Скорее всего, она что-то ответила, но я все равно ничего не услышал. Я положил трубку и взялся за дойку. Коровы до того разнервничались, что одна из них меня лягнула, вот так просто взяла и взбрыкнула ни с того ни с сего. Мои коровы такого себе никогда не позволяют, так что меня это застало врасплох. Удар пришелся аккурат по колену, но не по ушибленному, а по здоровому. Ноги у меня подкосились, и я второй раз за короткое время очутился в коровьем дерьме. Может, они пытаются мне что-то сказать? «Бенни, ну ты и дерьмо»?
Закончив с дойкой, я вернулся в дом, кое-как смыл с себя самую грязь и позвонил ей. Она не отвечала, и я позвонил в справочную библиотеки. Она взяла трубку.
— Это опять я. Вот теперь я могу говорить, — сказал я.
— А я не могу! — прошипела она. И затем, громче: — А вы искали в картотеке?
Вот черт! Только между нами завязалась тонкая ниточка взаимопонимания, как тут же в нашу жизнь лезут коровы и посетители библиотеки, которым непременно нужно встрять в разговор.

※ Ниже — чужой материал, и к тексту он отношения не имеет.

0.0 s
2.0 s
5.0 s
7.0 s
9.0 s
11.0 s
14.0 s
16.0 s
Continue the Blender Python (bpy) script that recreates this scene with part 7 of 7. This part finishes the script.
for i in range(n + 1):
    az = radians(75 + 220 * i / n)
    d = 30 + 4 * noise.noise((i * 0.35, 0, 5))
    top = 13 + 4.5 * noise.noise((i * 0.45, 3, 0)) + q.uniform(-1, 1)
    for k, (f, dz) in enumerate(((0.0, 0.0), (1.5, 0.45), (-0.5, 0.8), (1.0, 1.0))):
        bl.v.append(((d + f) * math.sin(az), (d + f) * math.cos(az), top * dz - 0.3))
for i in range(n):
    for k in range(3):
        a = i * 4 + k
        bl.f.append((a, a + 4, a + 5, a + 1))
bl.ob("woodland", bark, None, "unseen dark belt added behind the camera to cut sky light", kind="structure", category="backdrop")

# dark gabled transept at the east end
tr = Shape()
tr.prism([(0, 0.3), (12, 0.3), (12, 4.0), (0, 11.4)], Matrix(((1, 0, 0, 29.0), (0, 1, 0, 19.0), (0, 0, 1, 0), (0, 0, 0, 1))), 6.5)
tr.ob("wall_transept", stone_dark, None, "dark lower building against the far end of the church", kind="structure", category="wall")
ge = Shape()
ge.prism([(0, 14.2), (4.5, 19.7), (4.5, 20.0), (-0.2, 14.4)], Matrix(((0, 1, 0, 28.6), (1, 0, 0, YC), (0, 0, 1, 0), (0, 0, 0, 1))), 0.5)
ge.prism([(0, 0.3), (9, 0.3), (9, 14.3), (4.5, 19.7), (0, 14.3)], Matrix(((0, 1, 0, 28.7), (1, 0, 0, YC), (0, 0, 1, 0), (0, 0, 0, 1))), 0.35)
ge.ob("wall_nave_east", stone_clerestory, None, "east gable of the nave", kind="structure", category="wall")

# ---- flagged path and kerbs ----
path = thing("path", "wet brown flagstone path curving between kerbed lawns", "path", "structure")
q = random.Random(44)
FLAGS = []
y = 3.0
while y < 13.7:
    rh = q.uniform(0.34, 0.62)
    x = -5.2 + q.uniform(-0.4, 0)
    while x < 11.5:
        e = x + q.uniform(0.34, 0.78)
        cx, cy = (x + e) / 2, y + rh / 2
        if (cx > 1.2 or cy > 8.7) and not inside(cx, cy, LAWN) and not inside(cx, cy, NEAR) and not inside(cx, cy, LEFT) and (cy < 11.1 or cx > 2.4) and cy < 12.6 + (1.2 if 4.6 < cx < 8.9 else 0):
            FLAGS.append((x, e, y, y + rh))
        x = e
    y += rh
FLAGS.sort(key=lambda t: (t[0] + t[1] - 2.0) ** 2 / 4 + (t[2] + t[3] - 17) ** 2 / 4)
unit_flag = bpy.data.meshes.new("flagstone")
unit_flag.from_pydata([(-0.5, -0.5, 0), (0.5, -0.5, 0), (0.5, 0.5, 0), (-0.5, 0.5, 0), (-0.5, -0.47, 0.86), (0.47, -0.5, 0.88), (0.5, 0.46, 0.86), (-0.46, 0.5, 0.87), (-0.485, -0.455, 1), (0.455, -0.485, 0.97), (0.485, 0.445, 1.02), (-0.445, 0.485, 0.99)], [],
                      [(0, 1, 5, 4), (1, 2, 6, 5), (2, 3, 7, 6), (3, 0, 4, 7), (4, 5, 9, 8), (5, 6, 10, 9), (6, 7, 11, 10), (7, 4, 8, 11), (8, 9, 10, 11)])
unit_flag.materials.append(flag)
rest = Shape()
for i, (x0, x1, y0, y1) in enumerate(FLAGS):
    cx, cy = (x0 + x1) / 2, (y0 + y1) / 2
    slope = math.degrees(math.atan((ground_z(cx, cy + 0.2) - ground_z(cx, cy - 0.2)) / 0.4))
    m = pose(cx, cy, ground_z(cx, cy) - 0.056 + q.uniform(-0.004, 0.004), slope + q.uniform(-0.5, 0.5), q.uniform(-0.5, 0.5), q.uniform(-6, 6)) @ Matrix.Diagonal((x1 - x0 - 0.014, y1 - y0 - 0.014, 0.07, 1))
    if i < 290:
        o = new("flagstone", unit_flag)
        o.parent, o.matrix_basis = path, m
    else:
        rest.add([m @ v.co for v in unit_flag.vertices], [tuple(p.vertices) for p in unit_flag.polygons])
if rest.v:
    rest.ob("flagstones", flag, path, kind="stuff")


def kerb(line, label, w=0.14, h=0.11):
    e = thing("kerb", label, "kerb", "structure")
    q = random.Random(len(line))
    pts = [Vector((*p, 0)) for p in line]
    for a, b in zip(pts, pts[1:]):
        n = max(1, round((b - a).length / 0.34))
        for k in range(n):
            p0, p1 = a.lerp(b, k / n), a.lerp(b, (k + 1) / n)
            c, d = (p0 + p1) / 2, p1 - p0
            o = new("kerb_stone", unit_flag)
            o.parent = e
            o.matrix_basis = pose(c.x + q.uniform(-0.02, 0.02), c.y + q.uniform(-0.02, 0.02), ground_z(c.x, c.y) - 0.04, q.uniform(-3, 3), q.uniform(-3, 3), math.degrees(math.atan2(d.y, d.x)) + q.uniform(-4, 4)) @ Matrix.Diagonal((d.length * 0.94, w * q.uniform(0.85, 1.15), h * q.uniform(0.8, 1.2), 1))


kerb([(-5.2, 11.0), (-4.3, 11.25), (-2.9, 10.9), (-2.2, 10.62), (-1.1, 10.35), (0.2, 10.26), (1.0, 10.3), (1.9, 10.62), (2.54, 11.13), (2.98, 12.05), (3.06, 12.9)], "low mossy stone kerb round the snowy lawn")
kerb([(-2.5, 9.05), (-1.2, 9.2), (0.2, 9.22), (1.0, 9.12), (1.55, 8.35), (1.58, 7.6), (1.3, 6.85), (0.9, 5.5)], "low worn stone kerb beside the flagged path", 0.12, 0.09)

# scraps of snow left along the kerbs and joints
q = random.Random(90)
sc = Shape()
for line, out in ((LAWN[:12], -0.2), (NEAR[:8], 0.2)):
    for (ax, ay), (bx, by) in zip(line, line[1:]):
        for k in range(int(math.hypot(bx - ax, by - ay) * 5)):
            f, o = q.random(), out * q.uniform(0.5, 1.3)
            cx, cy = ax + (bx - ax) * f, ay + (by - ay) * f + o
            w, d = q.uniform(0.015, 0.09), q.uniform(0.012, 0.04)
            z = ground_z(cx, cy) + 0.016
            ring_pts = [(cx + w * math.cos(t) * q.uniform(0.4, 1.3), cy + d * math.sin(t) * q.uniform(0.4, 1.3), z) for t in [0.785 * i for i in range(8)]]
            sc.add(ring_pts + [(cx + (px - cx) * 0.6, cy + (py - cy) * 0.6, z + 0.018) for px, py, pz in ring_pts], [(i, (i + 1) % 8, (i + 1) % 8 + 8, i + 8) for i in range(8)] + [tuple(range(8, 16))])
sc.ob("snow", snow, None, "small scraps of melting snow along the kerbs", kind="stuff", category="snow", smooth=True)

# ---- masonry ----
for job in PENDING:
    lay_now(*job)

Хотя ведь и раньше так было.
— Я по тебе так скучал! — вырвалось у меня.
— Все, не могу. Перезвоню через пару минут.
Я сел в ожидании ее звонка, барабаня пальцами по голубой цветастой клеенке, которую Анита купила для моего старенького шаткого кухонного стола. И вот наконец раздался звонок. Звук был каким-то гулким, и где-то поблизости шумела вода.
— Ты куда это меня завела?
— Я по мобильному звоню. Из женского туалета. — Она явно смущалась.

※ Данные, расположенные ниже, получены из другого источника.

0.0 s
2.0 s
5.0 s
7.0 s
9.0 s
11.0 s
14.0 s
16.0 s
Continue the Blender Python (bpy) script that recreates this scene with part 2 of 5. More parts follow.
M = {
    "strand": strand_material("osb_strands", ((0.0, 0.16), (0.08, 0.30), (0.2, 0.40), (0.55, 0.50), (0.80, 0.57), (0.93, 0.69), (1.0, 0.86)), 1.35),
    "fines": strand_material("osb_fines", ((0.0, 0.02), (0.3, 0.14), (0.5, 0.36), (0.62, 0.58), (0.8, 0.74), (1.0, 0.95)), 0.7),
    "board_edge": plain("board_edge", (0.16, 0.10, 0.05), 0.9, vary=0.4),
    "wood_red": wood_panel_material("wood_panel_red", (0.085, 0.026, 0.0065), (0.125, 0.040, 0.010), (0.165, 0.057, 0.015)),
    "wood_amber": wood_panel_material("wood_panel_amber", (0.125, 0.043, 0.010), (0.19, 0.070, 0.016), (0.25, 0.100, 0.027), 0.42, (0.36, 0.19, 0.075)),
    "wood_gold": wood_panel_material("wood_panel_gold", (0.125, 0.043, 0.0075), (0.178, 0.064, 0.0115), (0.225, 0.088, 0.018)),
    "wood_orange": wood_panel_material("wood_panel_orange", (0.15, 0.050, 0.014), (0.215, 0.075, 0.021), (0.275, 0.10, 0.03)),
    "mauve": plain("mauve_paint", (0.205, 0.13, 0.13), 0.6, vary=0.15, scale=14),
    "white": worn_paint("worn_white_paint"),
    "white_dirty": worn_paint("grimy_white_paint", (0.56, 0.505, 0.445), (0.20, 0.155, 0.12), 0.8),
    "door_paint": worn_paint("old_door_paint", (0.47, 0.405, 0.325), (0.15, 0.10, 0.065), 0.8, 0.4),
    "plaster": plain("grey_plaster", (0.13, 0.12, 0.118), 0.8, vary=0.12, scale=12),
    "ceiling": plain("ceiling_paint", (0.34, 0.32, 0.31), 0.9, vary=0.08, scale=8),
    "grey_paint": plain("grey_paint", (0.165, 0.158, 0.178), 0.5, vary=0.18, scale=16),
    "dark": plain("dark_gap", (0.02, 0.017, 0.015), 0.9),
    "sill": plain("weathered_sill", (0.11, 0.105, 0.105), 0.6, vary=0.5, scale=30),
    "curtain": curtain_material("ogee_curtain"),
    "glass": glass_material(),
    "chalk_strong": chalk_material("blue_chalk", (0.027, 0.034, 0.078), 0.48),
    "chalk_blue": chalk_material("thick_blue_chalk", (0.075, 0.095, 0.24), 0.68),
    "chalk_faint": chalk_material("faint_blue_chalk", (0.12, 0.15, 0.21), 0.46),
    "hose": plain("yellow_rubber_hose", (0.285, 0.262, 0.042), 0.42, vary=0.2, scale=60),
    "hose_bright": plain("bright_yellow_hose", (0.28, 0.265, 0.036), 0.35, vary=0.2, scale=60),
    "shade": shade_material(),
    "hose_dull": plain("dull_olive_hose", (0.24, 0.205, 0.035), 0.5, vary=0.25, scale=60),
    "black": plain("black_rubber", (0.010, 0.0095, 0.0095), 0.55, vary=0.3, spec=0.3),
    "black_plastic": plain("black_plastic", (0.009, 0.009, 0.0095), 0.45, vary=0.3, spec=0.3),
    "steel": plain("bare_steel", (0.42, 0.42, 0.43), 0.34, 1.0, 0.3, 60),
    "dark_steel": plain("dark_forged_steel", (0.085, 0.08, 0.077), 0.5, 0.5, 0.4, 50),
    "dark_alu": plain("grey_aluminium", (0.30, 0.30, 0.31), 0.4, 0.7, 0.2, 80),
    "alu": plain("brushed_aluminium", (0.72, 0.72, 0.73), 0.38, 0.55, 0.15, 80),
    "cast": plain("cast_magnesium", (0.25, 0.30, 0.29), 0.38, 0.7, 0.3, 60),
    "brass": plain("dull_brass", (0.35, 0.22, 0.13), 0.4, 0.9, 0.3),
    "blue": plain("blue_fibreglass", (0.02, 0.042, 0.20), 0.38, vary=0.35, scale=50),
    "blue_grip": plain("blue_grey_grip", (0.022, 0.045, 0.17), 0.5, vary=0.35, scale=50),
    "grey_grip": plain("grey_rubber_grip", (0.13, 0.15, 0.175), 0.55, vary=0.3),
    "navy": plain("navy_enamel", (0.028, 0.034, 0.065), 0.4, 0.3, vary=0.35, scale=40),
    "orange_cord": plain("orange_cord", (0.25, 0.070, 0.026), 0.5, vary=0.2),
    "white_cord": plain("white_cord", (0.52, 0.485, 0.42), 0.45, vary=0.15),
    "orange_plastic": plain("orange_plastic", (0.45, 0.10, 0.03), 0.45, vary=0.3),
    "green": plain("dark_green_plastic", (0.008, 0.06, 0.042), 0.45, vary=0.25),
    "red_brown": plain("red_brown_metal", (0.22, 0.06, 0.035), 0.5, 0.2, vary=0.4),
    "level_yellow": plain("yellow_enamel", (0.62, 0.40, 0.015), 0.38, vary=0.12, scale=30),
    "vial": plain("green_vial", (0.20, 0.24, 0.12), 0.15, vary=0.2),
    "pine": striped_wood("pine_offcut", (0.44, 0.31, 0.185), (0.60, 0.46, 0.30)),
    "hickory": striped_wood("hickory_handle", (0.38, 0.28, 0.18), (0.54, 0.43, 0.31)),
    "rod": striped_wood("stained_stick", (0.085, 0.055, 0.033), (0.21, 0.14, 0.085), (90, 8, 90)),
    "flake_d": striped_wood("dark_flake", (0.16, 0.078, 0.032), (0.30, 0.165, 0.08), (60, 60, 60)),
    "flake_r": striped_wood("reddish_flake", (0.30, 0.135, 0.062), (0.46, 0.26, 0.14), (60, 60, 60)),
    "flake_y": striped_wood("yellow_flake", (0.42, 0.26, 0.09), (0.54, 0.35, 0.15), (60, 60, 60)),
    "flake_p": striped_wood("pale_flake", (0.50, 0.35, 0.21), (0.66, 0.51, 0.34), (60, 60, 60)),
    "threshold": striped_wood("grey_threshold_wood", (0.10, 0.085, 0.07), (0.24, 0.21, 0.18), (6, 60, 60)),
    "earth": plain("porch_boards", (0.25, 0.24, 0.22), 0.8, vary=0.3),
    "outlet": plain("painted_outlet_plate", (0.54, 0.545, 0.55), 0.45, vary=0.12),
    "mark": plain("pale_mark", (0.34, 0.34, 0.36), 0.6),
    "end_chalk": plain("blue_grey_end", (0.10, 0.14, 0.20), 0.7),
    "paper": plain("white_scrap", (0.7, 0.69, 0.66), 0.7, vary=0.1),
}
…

— Подумать только, что нам приходится прятаться по таким заведениям! — ухмыльнулся я.
— Но согласись, по крайней мере, что я открываю для тебя новые места. Расширяю твой кругозор.
— Да, ты это частенько делала.
— Ты тоже.
Снова тишина.
— Я не хочу опять тебя потерять! — произнес наконец я. — Я распродам этих чертовых коров на шашлыки и перееду жить в больничную палату, которую ты называешь своей квартирой. Можешь держать меня вместо домашнего животного, я не лаю и не гажу на ковер. Только не забывай ставить время от времени миску чечевичной похлебки.
— Послушай, Бенни! — сказала Дезире и замолчала. — Слышишь? Я не смеюсь.